Our study has some limitations. First, the number of cardiac events may be underreported in several RCTs due to the absence of systematic monitoring of cardiovascular complications. Only events associated with signs or symptoms were likely to be included. We found cardiac events in the supplementary data of each trial or the information provided on clinicaltrials.gov. Second, we only included phase III RCTs and a subpopulation of cancers we considered the most common, like melanoma and lung cancer. However, our findings may be different in other types of cancer. Third, there may be differences between members of a therapeutic class, but the insufficient number of adverse events in each group does not allow comparisons between them. Fourth, in some cases, comparators in monotherapy were different: anti-PD-1, anti-PD-L1, or CTLA-4 inhibitors, which may have had different cardiac safety profiles. Fifth, the information on the frequency of cardiovascular risk factors or previous cardiovascular disease in the treated populations was not adequately described, limiting the identification of groups with a higher risk of cardiac adverse events. Sixth, our study only determines cardiac adverse events in the short and medium term; long-term events are still unknown. Finally, myocarditis was not reported in the included RCTs.

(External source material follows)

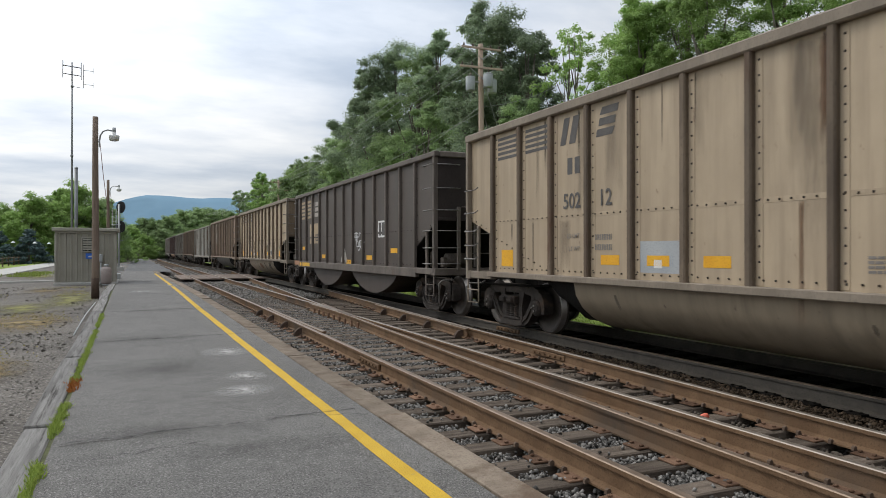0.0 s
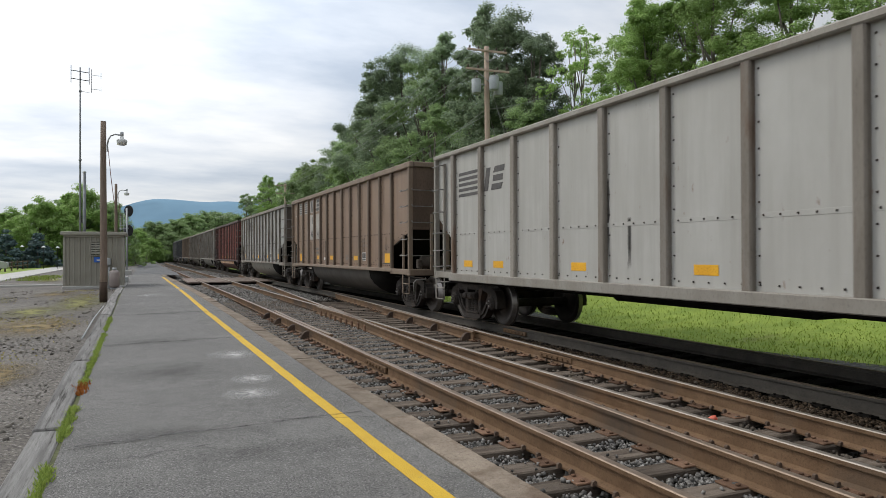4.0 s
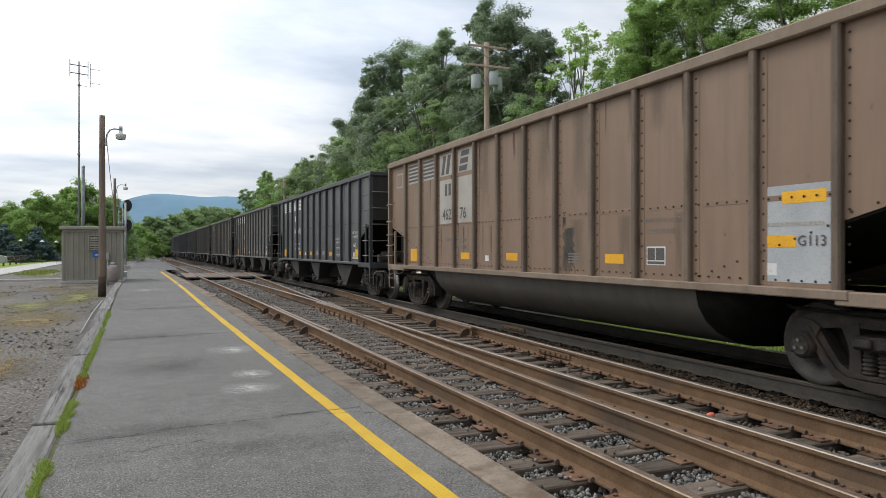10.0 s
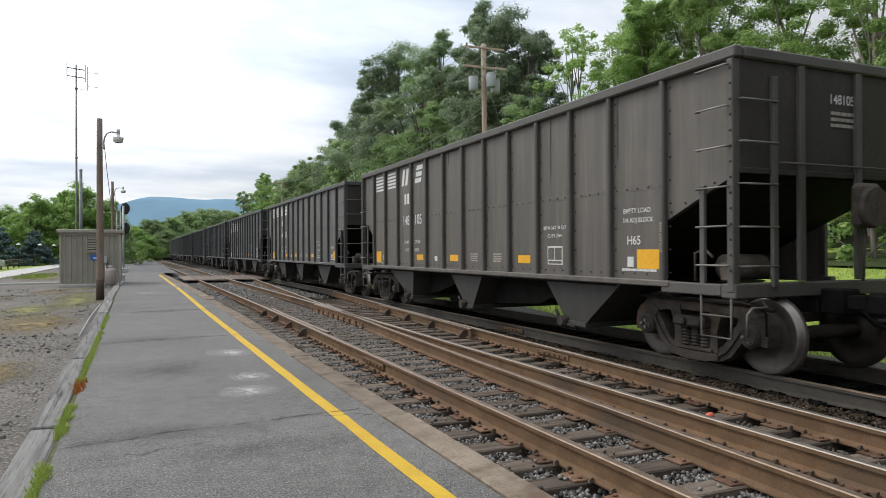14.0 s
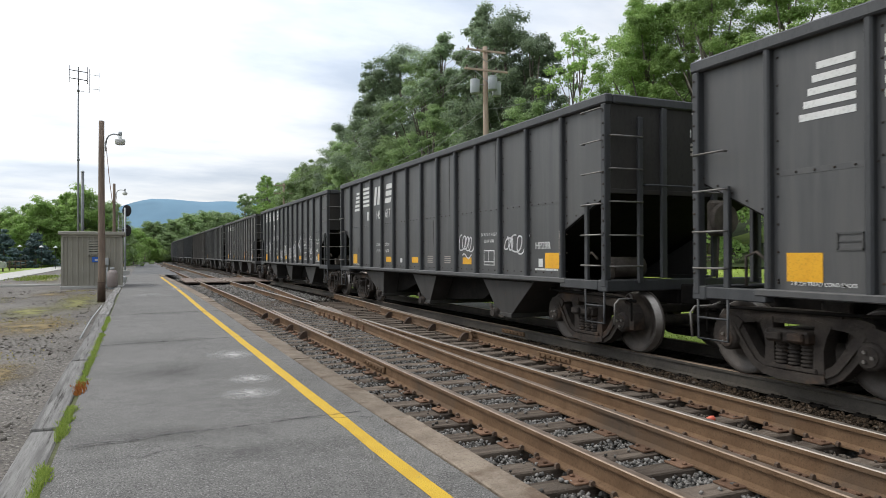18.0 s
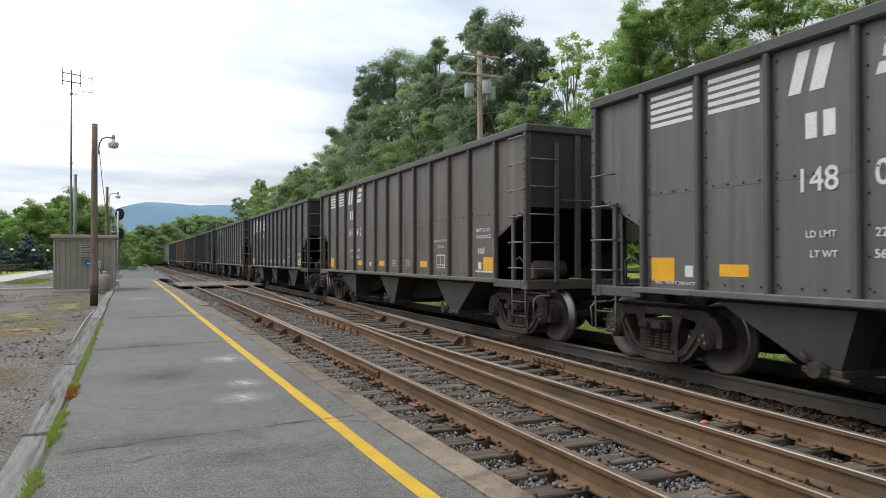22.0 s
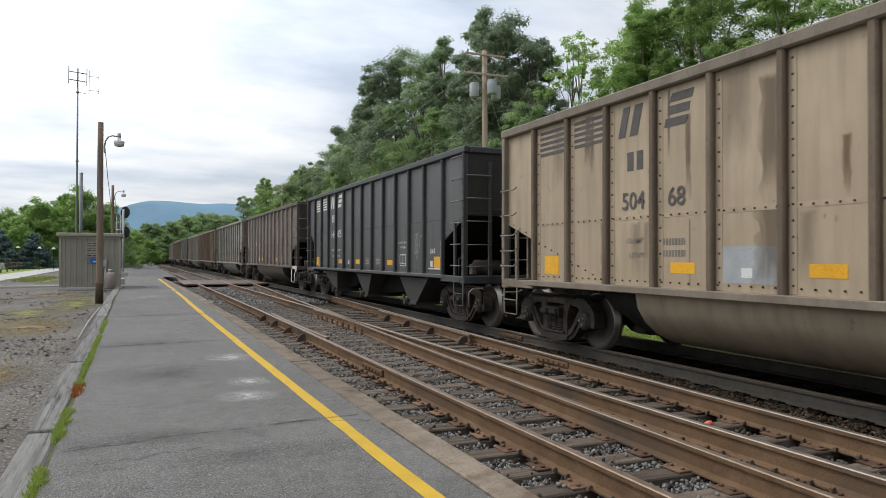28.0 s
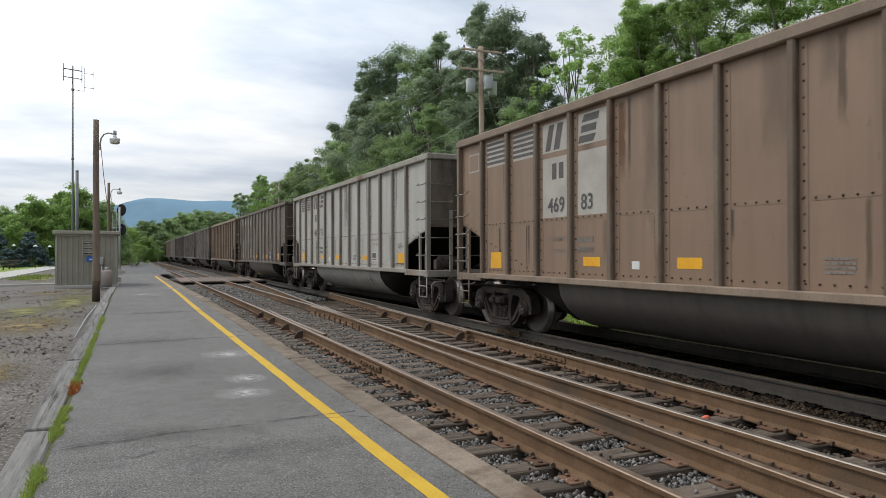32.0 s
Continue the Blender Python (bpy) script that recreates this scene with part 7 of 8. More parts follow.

In conclusion, our study reaffirms that the incidence of cardiac adverse events was not increased with the use of combined immunotherapy compared to single immunotherapy, with information obtained from RCTs published until August 2021, including the most frequent types of cancer where immunotherapy is recommended, as was previously described by other authors, and performing the GRADE assessment of the certainty of the evidence for all outcomes. Moreover, we included a large group of outcomes compared with previous studies, including atrial fibrillation and atrial flutter. However, we need more information on myocarditis cases, which are not commonly reported in these clinical trials.